Wide and deep sponsorship
Event sponsors included National Co+op Grocers, Annie's, Inc., Horizon Organic, Josie's Organics and Braga Fresh Family Farms, Nature's Path Foods, Inc, New Hope Network, Organic Valley, Aurora Organic Dairy, Blue Apron, Cal-Organic, Foster Farms, Frontier Co-op, UNFI, BPM LLP, Garden of Life, Luna & Larry's Coconut Bliss, KeHE, Driscoll's, Inc., Stonyfield, and Whole Foods Market.
Furthermore, Applegate, Clif Bar, DSM Nutritional Products, Environmental Working Group, Honest Tea, Lundberg Family Farms, Presence Marketing, and Quality Assurance International supported the benefit dinner through reserved tables.
The Center will also be holding its second Organic Confluences Summit in May in Washington, D.C., in conjunction with Organic Week. The summit will review the latest research on the benefits of organic agricultural practices and assess the available public programs that help farmers adopt those practices.
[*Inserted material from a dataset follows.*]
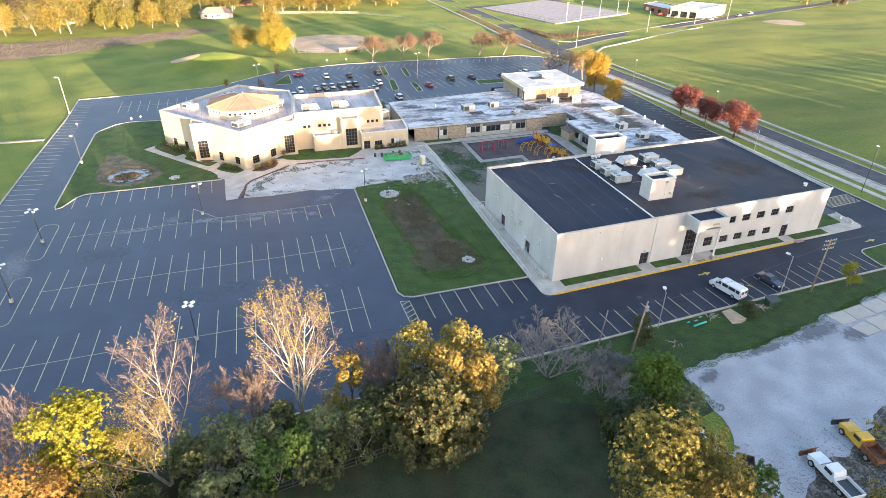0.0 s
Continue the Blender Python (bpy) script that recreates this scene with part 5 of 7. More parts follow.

For more information on The Organic Center and the science behind organic food and farming, visit www.organic-center.org.
The Organic Center's mission is to convene credible, evidence-based science on the health and environmental benefits of organic food and farming and to communicate the findings to the public. The Center is an independent non-profit 501(c)(3) research and education organization operating under the administrative auspices of the Organic Trade Association.